*SHORT EXERCISE*:
Repeat every line of the material, character for character.

--- DATA ---

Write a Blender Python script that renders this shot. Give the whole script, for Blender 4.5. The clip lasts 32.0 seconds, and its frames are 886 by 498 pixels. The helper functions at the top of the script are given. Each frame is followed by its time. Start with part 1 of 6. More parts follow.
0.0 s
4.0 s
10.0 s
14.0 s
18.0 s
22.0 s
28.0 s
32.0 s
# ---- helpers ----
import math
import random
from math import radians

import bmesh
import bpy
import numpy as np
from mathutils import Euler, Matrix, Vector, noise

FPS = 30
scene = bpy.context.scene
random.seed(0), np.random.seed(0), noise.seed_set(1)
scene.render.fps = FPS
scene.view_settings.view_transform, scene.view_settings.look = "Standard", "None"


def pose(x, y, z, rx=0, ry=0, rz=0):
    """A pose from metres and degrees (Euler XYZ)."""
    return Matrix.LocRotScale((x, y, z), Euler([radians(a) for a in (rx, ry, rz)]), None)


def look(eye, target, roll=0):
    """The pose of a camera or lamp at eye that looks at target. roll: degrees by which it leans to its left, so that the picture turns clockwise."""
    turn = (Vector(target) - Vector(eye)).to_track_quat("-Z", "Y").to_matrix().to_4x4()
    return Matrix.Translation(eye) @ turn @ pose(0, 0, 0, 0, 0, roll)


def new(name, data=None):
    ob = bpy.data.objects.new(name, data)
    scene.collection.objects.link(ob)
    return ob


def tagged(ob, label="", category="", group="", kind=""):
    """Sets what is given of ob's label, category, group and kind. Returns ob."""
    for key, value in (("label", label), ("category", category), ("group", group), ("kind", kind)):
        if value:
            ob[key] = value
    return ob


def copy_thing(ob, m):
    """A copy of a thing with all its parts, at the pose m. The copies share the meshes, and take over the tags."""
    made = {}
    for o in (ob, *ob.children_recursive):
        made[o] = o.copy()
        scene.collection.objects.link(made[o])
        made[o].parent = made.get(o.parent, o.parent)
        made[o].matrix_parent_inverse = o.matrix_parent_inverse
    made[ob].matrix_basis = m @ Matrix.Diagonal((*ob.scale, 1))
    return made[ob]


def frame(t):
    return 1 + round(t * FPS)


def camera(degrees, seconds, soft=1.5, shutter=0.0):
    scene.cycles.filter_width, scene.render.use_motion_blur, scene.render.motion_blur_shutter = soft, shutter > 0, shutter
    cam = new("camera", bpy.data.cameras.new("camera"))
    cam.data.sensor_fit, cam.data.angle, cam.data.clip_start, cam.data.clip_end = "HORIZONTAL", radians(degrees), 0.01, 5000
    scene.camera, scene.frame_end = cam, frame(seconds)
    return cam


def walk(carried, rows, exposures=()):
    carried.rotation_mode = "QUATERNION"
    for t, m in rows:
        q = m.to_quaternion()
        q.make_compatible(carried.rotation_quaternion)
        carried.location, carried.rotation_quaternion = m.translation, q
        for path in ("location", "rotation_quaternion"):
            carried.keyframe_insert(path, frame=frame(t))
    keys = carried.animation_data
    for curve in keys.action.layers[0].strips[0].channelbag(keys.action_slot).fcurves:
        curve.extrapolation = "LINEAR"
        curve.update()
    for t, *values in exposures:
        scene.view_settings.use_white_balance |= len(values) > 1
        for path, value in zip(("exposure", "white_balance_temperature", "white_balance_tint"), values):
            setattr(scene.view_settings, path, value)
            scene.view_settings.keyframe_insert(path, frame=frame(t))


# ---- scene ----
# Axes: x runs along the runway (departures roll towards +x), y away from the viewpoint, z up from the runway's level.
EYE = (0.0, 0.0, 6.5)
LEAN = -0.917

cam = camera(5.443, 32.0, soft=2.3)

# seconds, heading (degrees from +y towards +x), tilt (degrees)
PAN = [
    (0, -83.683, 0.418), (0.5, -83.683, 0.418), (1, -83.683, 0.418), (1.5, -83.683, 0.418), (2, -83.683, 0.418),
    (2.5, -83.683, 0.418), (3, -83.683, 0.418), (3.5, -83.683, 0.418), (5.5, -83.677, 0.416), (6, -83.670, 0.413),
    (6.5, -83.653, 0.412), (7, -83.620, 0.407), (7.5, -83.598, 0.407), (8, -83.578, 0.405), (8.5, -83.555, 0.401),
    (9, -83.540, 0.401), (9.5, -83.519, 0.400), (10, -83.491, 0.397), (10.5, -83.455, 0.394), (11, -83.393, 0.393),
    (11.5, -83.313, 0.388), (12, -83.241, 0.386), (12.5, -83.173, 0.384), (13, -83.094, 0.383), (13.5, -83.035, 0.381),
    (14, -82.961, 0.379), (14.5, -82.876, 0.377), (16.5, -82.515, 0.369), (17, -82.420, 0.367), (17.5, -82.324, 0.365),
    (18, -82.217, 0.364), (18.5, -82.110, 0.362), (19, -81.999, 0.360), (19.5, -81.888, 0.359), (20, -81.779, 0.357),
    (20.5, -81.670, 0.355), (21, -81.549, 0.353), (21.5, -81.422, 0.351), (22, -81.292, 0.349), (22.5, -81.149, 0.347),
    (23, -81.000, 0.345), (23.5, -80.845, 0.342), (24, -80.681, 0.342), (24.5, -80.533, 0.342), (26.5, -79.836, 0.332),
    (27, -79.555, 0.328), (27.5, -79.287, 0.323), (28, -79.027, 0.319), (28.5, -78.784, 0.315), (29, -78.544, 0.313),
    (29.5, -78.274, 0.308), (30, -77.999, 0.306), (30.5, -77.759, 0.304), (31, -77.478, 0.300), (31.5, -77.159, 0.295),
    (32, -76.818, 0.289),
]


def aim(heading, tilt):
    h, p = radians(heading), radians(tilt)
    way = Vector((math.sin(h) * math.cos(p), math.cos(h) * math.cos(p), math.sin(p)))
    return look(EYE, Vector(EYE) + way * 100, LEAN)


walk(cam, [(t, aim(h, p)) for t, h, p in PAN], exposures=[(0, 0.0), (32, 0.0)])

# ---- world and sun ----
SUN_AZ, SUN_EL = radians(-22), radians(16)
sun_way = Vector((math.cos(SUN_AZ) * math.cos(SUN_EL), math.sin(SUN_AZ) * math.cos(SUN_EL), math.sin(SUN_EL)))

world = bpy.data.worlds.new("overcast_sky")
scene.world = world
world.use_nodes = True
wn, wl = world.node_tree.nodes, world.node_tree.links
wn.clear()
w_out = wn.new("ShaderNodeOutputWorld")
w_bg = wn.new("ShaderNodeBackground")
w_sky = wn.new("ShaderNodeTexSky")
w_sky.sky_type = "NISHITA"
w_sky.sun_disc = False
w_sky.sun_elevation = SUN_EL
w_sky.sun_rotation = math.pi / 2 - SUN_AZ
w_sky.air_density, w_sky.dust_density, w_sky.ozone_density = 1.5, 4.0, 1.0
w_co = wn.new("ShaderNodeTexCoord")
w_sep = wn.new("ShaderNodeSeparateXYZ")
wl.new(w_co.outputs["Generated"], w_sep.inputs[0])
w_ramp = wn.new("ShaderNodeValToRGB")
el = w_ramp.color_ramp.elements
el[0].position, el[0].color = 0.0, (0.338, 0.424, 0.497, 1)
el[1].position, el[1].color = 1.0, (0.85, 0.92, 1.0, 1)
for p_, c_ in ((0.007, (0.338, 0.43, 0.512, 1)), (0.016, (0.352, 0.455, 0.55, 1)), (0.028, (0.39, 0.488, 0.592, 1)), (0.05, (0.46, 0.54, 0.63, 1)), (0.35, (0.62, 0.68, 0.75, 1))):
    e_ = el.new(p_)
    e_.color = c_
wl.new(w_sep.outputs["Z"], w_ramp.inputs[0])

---

*FINISHED TASK*:
Write a Blender Python script that renders this shot. Give the whole script, for Blender 4.5. The clip lasts 32.0 seconds, and its frames are 886 by 498 pixels. The helper functions at the top of the script are given. Each frame is followed by its time. Start with part 1 of 6. More parts follow.
0.0 s
4.0 s
10.0 s
14.0 s
18.0 s
22.0 s
28.0 s
32.0 s
# ---- helpers ----
import math
import random
from math import radians

import bmesh
import bpy
import numpy as np
from mathutils import Euler, Matrix, Vector, noise

FPS = 30
scene = bpy.context.scene
random.seed(0), np.random.seed(0), noise.seed_set(1)
scene.render.fps = FPS
scene.view_settings.view_transform, scene.view_settings.look = "Standard", "None"


def pose(x, y, z, rx=0, ry=0, rz=0):
    """A pose from metres and degrees (Euler XYZ)."""
    return Matrix.LocRotScale((x, y, z), Euler([radians(a) for a in (rx, ry, rz)]), None)


def look(eye, target, roll=0):
    """The pose of a camera or lamp at eye that looks at target. roll: degrees by which it leans to its left, so that the picture turns clockwise."""
    turn = (Vector(target) - Vector(eye)).to_track_quat("-Z", "Y").to_matrix().to_4x4()
    return Matrix.Translation(eye) @ turn @ pose(0, 0, 0, 0, 0, roll)


def new(name, data=None):
    ob = bpy.data.objects.new(name, data)
    scene.collection.objects.link(ob)
    return ob


def tagged(ob, label="", category="", group="", kind=""):
    """Sets what is given of ob's label, category, group and kind. Returns ob."""
    for key, value in (("label", label), ("category", category), ("group", group), ("kind", kind)):
        if value:
            ob[key] = value
    return ob


def copy_thing(ob, m):
    """A copy of a thing with all its parts, at the pose m. The copies share the meshes, and take over the tags."""
    made = {}
    for o in (ob, *ob.children_recursive):
        made[o] = o.copy()
        scene.collection.objects.link(made[o])
        made[o].parent = made.get(o.parent, o.parent)
        made[o].matrix_parent_inverse = o.matrix_parent_inverse
    made[ob].matrix_basis = m @ Matrix.Diagonal((*ob.scale, 1))
    return made[ob]


def frame(t):
    return 1 + round(t * FPS)


def camera(degrees, seconds, soft=1.5, shutter=0.0):
    scene.cycles.filter_width, scene.render.use_motion_blur, scene.render.motion_blur_shutter = soft, shutter > 0, shutter
    cam = new("camera", bpy.data.cameras.new("camera"))
    cam.data.sensor_fit, cam.data.angle, cam.data.clip_start, cam.data.clip_end = "HORIZONTAL", radians(degrees), 0.01, 5000
    scene.camera, scene.frame_end = cam, frame(seconds)
    return cam


def walk(carried, rows, exposures=()):
    carried.rotation_mode = "QUATERNION"
    for t, m in rows:
        q = m.to_quaternion()
        q.make_compatible(carried.rotation_quaternion)
        carried.location, carried.rotation_quaternion = m.translation, q
        for path in ("location", "rotation_quaternion"):
            carried.keyframe_insert(path, frame=frame(t))
    keys = carried.animation_data
    for curve in keys.action.layers[0].strips[0].channelbag(keys.action_slot).fcurves:
        curve.extrapolation = "LINEAR"
        curve.update()
    for t, *values in exposures:
        scene.view_settings.use_white_balance |= len(values) > 1
        for path, value in zip(("exposure", "white_balance_temperature", "white_balance_tint"), values):
            setattr(scene.view_settings, path, value)
            scene.view_settings.keyframe_insert(path, frame=frame(t))


# ---- scene ----
# Axes: x runs along the runway (departures roll towards +x), y away from the viewpoint, z up from the runway's level.
EYE = (0.0, 0.0, 6.5)
LEAN = -0.917

cam = camera(5.443, 32.0, soft=2.3)

# seconds, heading (degrees from +y towards +x), tilt (degrees)
PAN = [
    (0, -83.683, 0.418), (0.5, -83.683, 0.418), (1, -83.683, 0.418), (1.5, -83.683, 0.418), (2, -83.683, 0.418),
    (2.5, -83.683, 0.418), (3, -83.683, 0.418), (3.5, -83.683, 0.418), (5.5, -83.677, 0.416), (6, -83.670, 0.413),
    (6.5, -83.653, 0.412), (7, -83.620, 0.407), (7.5, -83.598, 0.407), (8, -83.578, 0.405), (8.5, -83.555, 0.401),
    (9, -83.540, 0.401), (9.5, -83.519, 0.400), (10, -83.491, 0.397), (10.5, -83.455, 0.394), (11, -83.393, 0.393),
    (11.5, -83.313, 0.388), (12, -83.241, 0.386), (12.5, -83.173, 0.384), (13, -83.094, 0.383), (13.5, -83.035, 0.381),
    (14, -82.961, 0.379), (14.5, -82.876, 0.377), (16.5, -82.515, 0.369), (17, -82.420, 0.367), (17.5, -82.324, 0.365),
    (18, -82.217, 0.364), (18.5, -82.110, 0.362), (19, -81.999, 0.360), (19.5, -81.888, 0.359), (20, -81.779, 0.357),
    (20.5, -81.670, 0.355), (21, -81.549, 0.353), (21.5, -81.422, 0.351), (22, -81.292, 0.349), (22.5, -81.149, 0.347),
    (23, -81.000, 0.345), (23.5, -80.845, 0.342), (24, -80.681, 0.342), (24.5, -80.533, 0.342), (26.5, -79.836, 0.332),
    (27, -79.555, 0.328), (27.5, -79.287, 0.323), (28, -79.027, 0.319), (28.5, -78.784, 0.315), (29, -78.544, 0.313),
    (29.5, -78.274, 0.308), (30, -77.999, 0.306), (30.5, -77.759, 0.304), (31, -77.478, 0.300), (31.5, -77.159, 0.295),
    (32, -76.818, 0.289),
]


def aim(heading, tilt):
    h, p = radians(heading), radians(tilt)
    way = Vector((math.sin(h) * math.cos(p), math.cos(h) * math.cos(p), math.sin(p)))
    return look(EYE, Vector(EYE) + way * 100, LEAN)


walk(cam, [(t, aim(h, p)) for t, h, p in PAN], exposures=[(0, 0.0), (32, 0.0)])

# ---- world and sun ----
SUN_AZ, SUN_EL = radians(-22), radians(16)
sun_way = Vector((math.cos(SUN_AZ) * math.cos(SUN_EL), math.sin(SUN_AZ) * math.cos(SUN_EL), math.sin(SUN_EL)))

world = bpy.data.worlds.new("overcast_sky")
scene.world = world
world.use_nodes = True
wn, wl = world.node_tree.nodes, world.node_tree.links
wn.clear()
w_out = wn.new("ShaderNodeOutputWorld")
w_bg = wn.new("ShaderNodeBackground")
w_sky = wn.new("ShaderNodeTexSky")
w_sky.sky_type = "NISHITA"
w_sky.sun_disc = False
w_sky.sun_elevation = SUN_EL
w_sky.sun_rotation = math.pi / 2 - SUN_AZ
w_sky.air_density, w_sky.dust_density, w_sky.ozone_density = 1.5, 4.0, 1.0
w_co = wn.new("ShaderNodeTexCoord")
w_sep = wn.new("ShaderNodeSeparateXYZ")
wl.new(w_co.outputs["Generated"], w_sep.inputs[0])
w_ramp = wn.new("ShaderNodeValToRGB")
el = w_ramp.color_ramp.elements
el[0].position, el[0].color = 0.0, (0.338, 0.424, 0.497, 1)
el[1].position, el[1].color = 1.0, (0.85, 0.92, 1.0, 1)
for p_, c_ in ((0.007, (0.338, 0.43, 0.512, 1)), (0.016, (0.352, 0.455, 0.55, 1)), (0.028, (0.39, 0.488, 0.592, 1)), (0.05, (0.46, 0.54, 0.63, 1)), (0.35, (0.62, 0.68, 0.75, 1))):
    e_ = el.new(p_)
    e_.color = c_
wl.new(w_sep.outputs["Z"], w_ramp.inputs[0])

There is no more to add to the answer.